What you are hearing sounds like "bleed" or basically it's every thing on stage that you don't want, coming into the mic. If the microphone gain is higher than it needs to be, you'll pick up every noise around you. Sometimes this happens with a low-volume singer, or an inexperienced singer/speaker that doesn't want the mic any where near their sound-hole.

There is one hard ans fast rule in sound reinforcement. The loudest sound at the mic wins.

Ryan Reicker:
Hey Tim,

Thanks for the response, I was actually live in the service (not running the mixer but helping a new soundman)and posted that from my cell phone. I took some time after the service to check a few things so I have some more information.

Channel 1: Gain= +26, Shure PG58, Attenuated, standing directly in front of a monitor about 6 feet back. This also had the compressor on at 37%, can't remember exactly but i want to say it was between 2:1 and a 3:1 ratio and out gain was +4.6. We turned this off part way though the service when we noticed it was on, there was 0 change.

Channel 2: Gain= +29, Shure SM58, Default, NOT standing directly in front of a monitor about 6 feet back.

Channel 3: Gain= +28, Shure SM58, Default, NOT standing directly in front of a monitor about 6 feet back.

Channel 4: Gain= +2, Shure SM58, Default, standing directly in front of a monitor about 6 feet back.

So channel 1 and channel 2 where the culprits of having the "bleed" effect. If I compared these to channels 3 and 4 it was night and day.

The receivers don't have any additional gain settings on them that I can find either. Channels 1 and 2 were not peaking and were sitting perfect on the gain meter.
 

Kevin Maxwell:

--- Quote from: Ryan Reicker on May 30, 2022, 08:46:19 AM ---Hey Tim,

Thanks for the response, I was actually live in the service (not running the mixer but helping a new soundman)and posted that from my cell phone. I took some time after the service to check a few things so I have some more information.

Channel 1: Gain= +26, Shure PG58, Attenuated, standing directly in front of a monitor about 6 feet back. This also had the compressor on at 37%, can't remember exactly but i want to say it was between 2:1 and a 3:1 ratio and out gain was +4.6. We turned this off part way though the service when we noticed it was on, there was 0 change.

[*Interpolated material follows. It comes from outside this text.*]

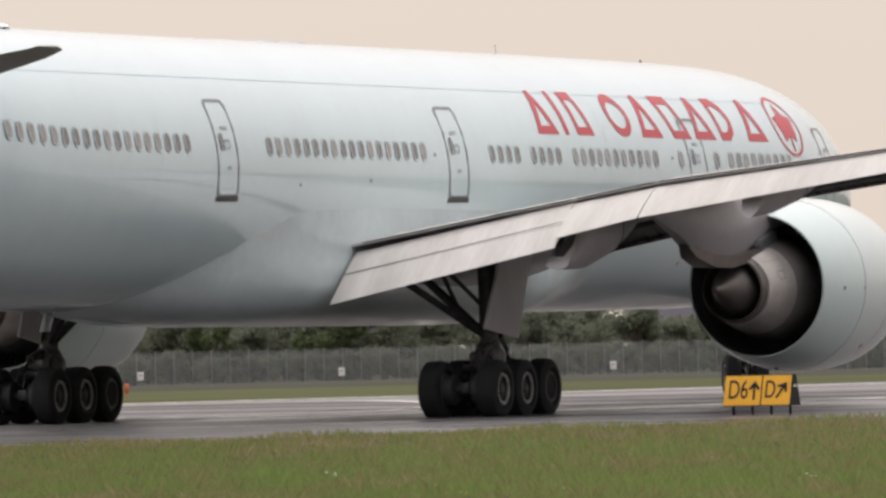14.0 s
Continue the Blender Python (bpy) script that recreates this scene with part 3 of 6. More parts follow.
    for i in range(5):
        for r, yy in enumerate((3.72, 4.15, 4.9)):
            x = -1.6 + 1.1 * i + 0.4 * (r % 2)
            top_patch("walkway_dash", [(x, yy), (x + 0.42, yy), (x + 0.42, yy + 0.12), (x, yy + 0.12)], M_LINE)
    top_patch("spoiler_patch", [(-2.05, 6.35), (-0.5, 6.35), (-0.5, 6.95), (-2.05, 6.95)], M_BELLY, "darker grey patch")
    top_patch("walkway_line", [(-1.9, 3.55), (2.9, 3.55), (2.9, 3.58), (-1.9, 3.58)], M_LINE)
    # wing tip light
    part("wing_tip_light", lathe([(-0.05, 0.01), (0, 0.045), (0.08, 0.035)], "x", (-11.36, sd * 31.5, 7.37), 10, True), glow("tip_light", (1, 0.98, 0.95), 18), airliner, "lit white wing tip light")
    # the wings flex: the outer one of the turn rides higher
    lift = 0.2 if sd > 0 else -0.05
    for ob in set(bpy.data.objects) - before:
        if ob.type == "MESH":
            for v in ob.data.vertices:
                v.co.z += lift * min(1.0, max(0.0, (abs(v.co.y) - 10) / 13))

    # ---- engine ----
    ey, ez = sd * 9.64, 2.87
    c = (0, ey, ez)
    outer = [(11.47, 1.62), (11.50, 1.68), (11.45, 1.76), (11.2, 1.87), (10.8, 1.945), (10.1, 2.01), (9.3, 2.035), (8.5, 2.01), (8.28, 1.995), (8.05, 1.975), (7.75, 1.945), (7.0, 1.835), (6.6, 1.735), (6.36, 1.665)]
    bm = lathe([p for p in outer if p[0] <= 11.2] + [(6.36, 1.63), (7.2, 1.66), (8.3, 1.62)], "x", c, 64)
    for f in bm.faces:
        f.material_index = 1 if f.calc_center_median().x > 8.28 else 0
    lip = part("engine_nacelle", bm, [M_NAC, M_COWL], airliner, "large pale engine nacelle")
    part("inlet_lip", lathe([(11.2, 1.87), (11.45, 1.76), (11.50, 1.68), (11.47, 1.62), (11.25, 1.58), (10.9, 1.6), (10.2, 1.64)], "x", c, 64), M_METAL, lip, "bare metal inlet lip")
    part("fan_face", lathe([(10.2, 1.66), (10.15, 0.5), (10.6, 0.3), (10.9, 0.02)], "x", c, 48), M_LINER, lip, "dark fan behind the inlet")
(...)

Channel 2: Gain= +29, Shure SM58, Default, NOT standing directly in front of a monitor about 6 feet back.

Channel 3: Gain= +28, Shure SM58, Default, NOT standing directly in front of a monitor about 6 feet back.

Channel 4: Gain= +2, Shure SM58, Default, standing directly in front of a monitor about 6 feet back.

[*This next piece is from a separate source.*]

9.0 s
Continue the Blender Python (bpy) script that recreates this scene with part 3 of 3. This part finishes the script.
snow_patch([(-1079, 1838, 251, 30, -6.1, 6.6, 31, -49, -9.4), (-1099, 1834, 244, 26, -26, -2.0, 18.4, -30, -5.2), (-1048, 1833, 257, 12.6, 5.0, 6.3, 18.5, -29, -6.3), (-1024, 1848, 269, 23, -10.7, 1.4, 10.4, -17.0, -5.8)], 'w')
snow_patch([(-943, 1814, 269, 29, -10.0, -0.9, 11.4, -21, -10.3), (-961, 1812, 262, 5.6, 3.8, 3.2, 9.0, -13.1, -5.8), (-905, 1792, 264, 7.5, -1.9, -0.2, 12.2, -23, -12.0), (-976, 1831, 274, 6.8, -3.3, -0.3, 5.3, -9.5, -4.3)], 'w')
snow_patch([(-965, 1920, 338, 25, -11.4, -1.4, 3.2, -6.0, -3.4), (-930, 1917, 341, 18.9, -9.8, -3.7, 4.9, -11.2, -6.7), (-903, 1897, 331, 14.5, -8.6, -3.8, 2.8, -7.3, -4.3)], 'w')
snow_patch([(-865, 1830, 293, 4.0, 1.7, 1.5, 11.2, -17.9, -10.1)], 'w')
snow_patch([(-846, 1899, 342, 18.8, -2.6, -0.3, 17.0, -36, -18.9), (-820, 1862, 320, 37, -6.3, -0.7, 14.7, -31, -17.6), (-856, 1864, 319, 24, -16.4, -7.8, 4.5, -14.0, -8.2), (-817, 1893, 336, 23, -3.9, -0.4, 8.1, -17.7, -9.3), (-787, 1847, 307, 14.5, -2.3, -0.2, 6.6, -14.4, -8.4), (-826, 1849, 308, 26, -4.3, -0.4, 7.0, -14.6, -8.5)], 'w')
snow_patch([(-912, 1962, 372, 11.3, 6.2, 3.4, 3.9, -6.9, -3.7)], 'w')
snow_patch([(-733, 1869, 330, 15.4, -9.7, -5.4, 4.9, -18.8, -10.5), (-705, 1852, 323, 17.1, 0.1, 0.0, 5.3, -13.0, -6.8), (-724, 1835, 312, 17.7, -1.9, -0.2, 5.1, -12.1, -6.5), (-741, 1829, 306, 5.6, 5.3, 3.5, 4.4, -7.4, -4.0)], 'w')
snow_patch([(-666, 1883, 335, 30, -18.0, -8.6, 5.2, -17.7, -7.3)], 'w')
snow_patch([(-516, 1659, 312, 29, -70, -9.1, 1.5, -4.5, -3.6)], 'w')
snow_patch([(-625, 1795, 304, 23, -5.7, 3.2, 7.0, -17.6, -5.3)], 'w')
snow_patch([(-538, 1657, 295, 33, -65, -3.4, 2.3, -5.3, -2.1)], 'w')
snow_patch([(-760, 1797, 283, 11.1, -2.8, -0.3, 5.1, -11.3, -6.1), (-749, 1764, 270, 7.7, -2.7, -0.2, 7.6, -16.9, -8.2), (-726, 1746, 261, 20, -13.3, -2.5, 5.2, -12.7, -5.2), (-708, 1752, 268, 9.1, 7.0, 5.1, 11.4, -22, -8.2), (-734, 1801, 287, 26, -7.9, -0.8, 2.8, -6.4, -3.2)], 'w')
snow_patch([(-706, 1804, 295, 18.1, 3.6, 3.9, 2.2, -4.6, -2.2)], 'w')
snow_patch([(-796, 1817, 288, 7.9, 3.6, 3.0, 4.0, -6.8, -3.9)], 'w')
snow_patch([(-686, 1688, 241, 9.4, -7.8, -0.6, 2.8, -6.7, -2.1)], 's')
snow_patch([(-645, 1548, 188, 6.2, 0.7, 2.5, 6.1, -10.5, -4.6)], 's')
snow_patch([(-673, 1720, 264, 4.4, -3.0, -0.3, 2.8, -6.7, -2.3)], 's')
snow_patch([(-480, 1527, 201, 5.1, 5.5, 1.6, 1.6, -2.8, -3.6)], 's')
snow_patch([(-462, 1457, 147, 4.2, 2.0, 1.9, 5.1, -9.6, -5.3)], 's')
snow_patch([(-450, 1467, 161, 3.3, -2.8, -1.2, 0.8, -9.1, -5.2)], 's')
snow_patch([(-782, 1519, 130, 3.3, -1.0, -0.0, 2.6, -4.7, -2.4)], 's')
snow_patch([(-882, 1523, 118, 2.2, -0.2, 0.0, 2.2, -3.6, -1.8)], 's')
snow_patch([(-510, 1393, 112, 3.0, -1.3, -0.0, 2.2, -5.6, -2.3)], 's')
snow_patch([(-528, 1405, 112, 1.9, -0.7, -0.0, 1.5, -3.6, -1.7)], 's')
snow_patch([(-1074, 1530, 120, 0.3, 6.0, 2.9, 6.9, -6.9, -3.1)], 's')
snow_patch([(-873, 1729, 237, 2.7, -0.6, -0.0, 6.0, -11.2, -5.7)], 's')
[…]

So channel 1 and channel 2 where the culprits of having the "bleed" effect. If I compared these to channels 3 and 4 it was night and day.

The receivers don't have any additional gain settings on them that I can find either. Channels 1 and 2 were not peaking and were sitting perfect on the gain meter.

--- End quote ---

Depending on the wireless systems there are more places than just the mixer that will affect the gain. There is at the transmitter and the receiver and the receiver may have a switch or different connector for a mic level or line level output.

One thing I would suggest that you try is with the receivers and the transmitters only turn one system on at a time and see if it sounds the same way or not. You must have only one transmitter on and one receiver on for this test to be valid. You are testing to see if there is any RF interaction with the wireless mic systems. With the fact that mic 4 is only +2 compared to the others around +28 there is definitely different levels coming from the wireless systems. Unless the +2 is a typo.       

Tim Weaver:
Might be a good chance to hire a pro to come in on a rehearsal day to check things over, give you some instruction and leave things at a good starting point for Sunday. It is money very well spent.